Task to complete => Each line containing the word "made" must be reported.

[start of The input]

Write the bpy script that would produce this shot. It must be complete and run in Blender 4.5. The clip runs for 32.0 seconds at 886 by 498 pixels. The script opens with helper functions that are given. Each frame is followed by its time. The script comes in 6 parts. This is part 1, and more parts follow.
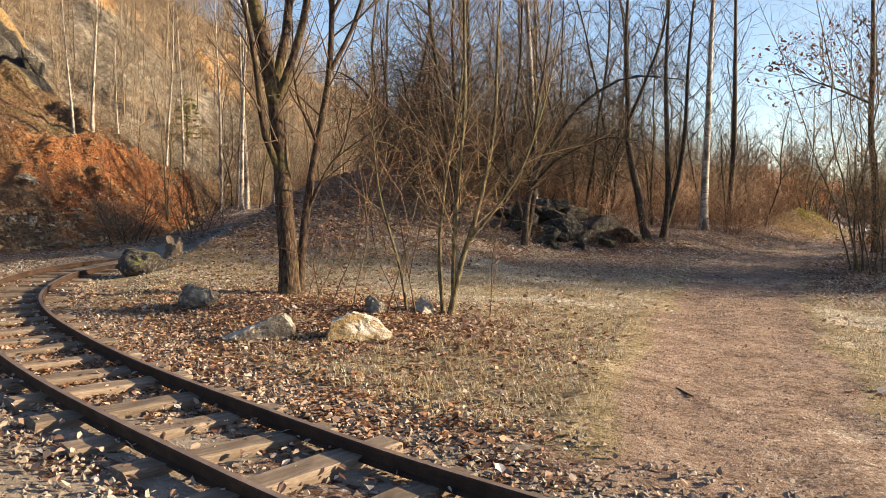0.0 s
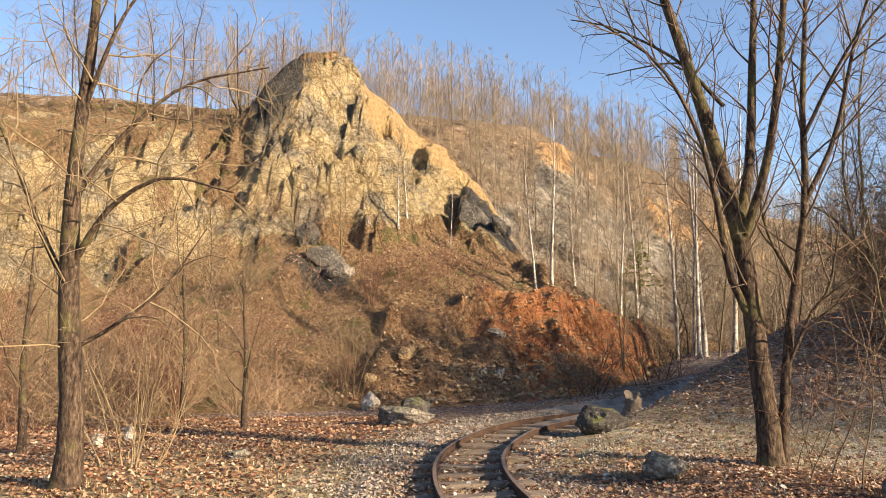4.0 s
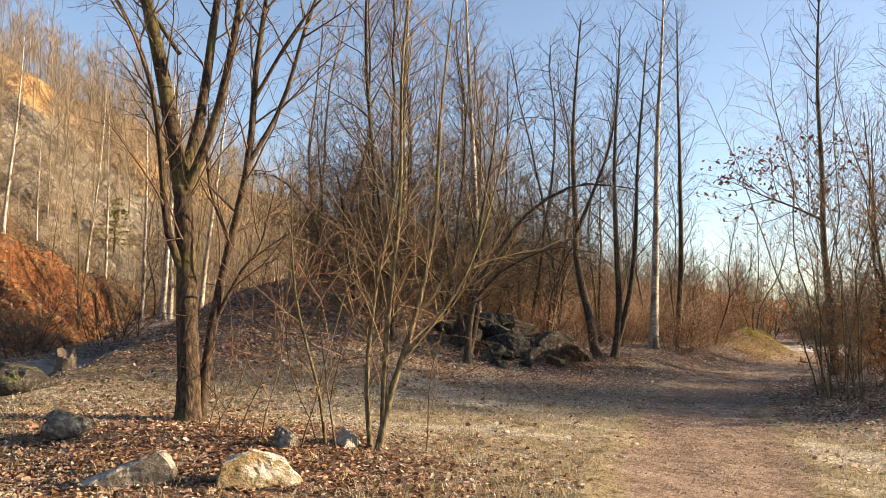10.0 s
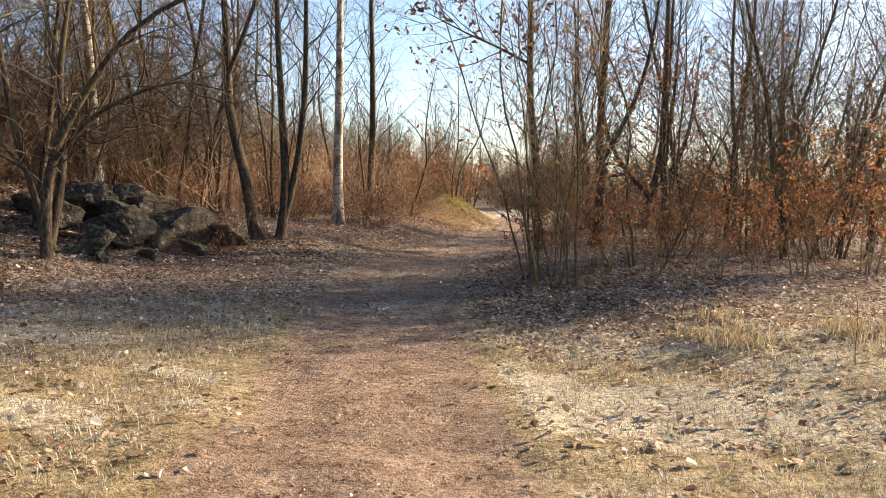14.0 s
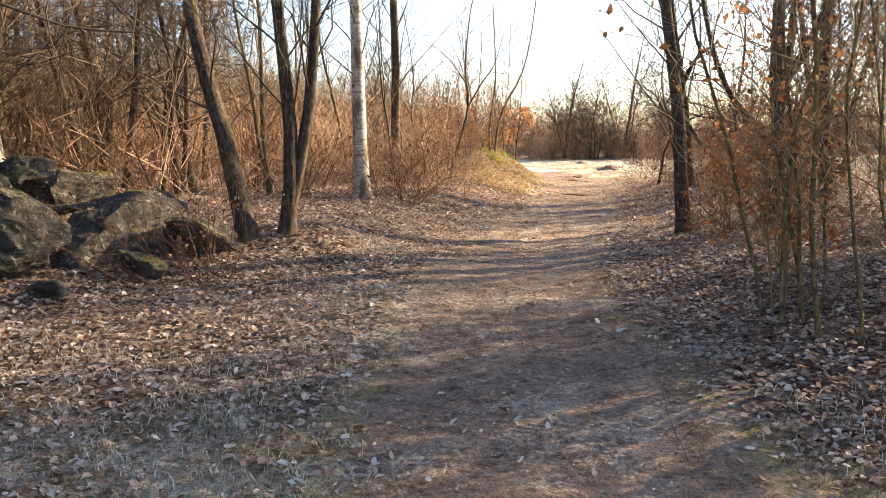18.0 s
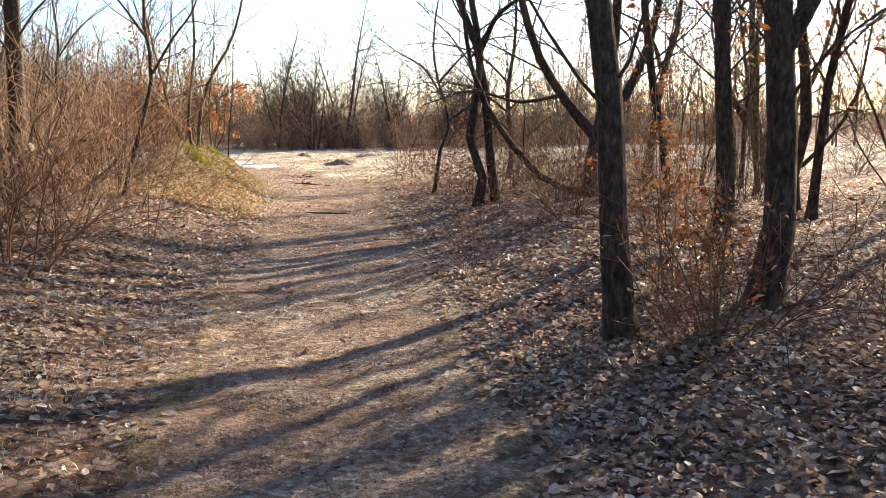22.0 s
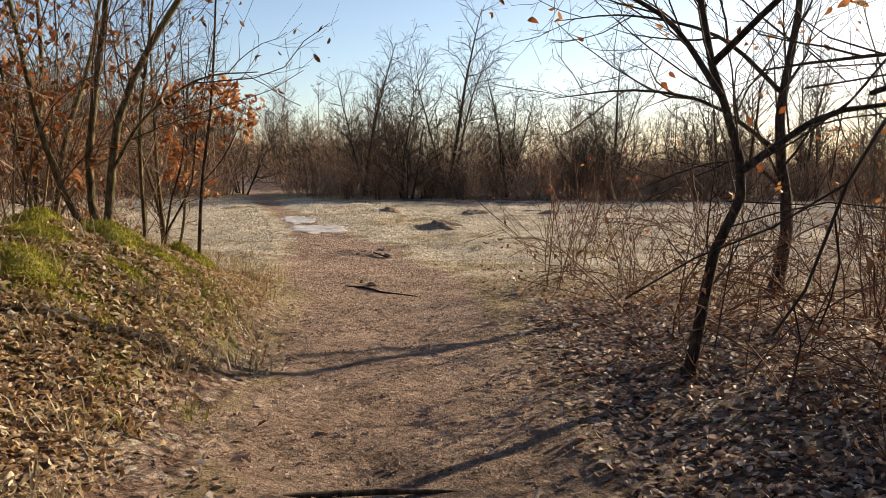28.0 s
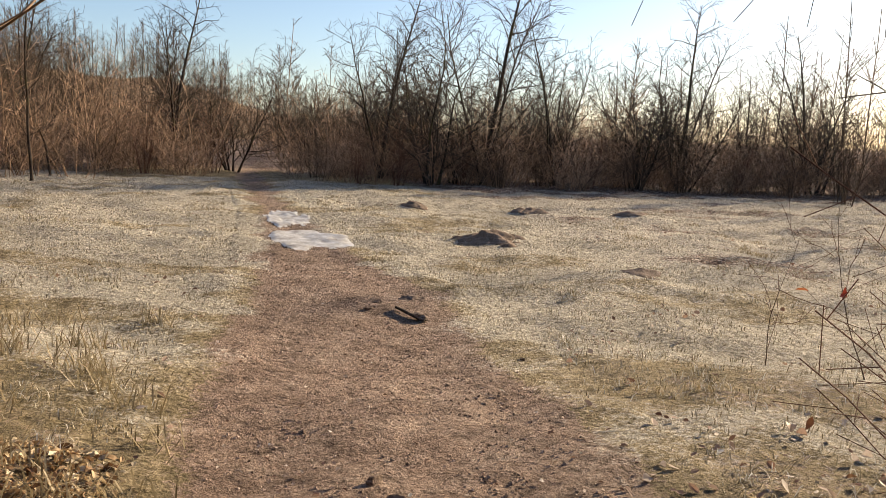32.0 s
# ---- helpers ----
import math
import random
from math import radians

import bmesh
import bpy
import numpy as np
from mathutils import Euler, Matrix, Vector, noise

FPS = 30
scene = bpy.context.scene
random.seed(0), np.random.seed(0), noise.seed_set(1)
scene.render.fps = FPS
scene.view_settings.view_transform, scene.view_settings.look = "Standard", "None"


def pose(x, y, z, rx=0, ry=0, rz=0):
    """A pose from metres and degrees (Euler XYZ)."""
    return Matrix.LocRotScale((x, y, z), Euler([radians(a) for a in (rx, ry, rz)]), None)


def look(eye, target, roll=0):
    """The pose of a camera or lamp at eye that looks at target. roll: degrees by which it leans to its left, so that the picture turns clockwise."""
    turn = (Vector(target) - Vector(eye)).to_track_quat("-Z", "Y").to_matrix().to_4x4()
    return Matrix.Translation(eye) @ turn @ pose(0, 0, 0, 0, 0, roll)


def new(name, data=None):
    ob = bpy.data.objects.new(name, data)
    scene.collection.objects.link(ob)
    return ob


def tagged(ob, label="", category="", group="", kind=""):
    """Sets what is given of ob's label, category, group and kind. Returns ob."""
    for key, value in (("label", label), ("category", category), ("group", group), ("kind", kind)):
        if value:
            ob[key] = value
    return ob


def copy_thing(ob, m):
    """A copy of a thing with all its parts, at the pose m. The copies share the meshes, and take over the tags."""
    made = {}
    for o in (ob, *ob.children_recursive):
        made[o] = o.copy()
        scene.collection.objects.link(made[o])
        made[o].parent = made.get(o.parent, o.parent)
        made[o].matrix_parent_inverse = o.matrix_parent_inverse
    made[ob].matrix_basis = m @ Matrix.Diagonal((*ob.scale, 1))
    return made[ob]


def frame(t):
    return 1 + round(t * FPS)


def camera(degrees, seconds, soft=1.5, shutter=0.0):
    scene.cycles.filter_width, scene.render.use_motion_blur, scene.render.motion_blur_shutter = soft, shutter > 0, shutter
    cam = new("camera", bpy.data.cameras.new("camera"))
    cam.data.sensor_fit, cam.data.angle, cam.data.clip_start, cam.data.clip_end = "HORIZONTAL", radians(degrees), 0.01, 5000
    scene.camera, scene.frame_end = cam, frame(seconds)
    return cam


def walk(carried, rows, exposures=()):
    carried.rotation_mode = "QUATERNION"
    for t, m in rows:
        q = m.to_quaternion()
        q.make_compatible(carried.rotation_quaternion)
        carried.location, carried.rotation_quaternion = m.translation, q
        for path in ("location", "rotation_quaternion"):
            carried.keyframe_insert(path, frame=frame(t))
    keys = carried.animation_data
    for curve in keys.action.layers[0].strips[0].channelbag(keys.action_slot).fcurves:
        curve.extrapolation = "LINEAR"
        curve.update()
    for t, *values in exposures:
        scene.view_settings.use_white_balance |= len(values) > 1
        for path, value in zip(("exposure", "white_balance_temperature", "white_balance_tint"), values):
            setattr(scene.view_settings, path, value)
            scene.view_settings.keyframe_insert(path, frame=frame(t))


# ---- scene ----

[end of The input]
[start of The input]

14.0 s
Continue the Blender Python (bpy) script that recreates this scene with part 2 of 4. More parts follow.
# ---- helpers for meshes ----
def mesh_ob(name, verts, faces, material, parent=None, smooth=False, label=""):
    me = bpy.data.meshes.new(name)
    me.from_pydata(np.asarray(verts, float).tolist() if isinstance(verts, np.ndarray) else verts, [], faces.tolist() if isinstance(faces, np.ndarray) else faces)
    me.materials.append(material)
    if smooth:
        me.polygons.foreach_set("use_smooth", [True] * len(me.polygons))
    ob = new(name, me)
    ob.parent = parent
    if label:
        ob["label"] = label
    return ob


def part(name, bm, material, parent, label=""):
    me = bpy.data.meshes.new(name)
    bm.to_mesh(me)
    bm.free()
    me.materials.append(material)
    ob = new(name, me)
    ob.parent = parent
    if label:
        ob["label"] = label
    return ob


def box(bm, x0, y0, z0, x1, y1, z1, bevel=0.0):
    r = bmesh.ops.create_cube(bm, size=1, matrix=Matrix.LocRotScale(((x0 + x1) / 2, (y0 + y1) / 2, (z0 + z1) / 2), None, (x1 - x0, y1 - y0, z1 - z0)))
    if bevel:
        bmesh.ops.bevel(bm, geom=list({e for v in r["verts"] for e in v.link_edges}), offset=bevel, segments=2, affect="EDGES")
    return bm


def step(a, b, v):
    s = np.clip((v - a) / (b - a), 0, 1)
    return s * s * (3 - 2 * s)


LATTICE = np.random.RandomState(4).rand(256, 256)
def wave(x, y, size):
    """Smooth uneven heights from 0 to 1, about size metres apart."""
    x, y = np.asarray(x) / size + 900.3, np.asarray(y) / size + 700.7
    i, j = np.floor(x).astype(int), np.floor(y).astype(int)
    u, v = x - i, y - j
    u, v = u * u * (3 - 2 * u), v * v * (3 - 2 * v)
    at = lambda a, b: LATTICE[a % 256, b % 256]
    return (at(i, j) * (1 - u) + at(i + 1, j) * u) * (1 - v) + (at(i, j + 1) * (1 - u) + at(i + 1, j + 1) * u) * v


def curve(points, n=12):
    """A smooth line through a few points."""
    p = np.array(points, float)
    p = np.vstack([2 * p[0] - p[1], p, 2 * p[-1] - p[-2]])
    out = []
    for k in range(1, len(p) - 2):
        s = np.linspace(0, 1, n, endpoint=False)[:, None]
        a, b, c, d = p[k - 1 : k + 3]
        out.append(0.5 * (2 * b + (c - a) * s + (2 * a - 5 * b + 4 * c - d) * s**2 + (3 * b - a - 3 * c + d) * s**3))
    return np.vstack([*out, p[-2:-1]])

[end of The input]

Output of the task =>
    made = {}
        made[o] = o.copy()
        scene.collection.objects.link(made[o])
        made[o].parent = made.get(o.parent, o.parent)
        made[o].matrix_parent_inverse = o.matrix_parent_inverse
    made[ob].matrix_basis = m @ Matrix.Diagonal((*ob.scale, 1))
    return made[ob]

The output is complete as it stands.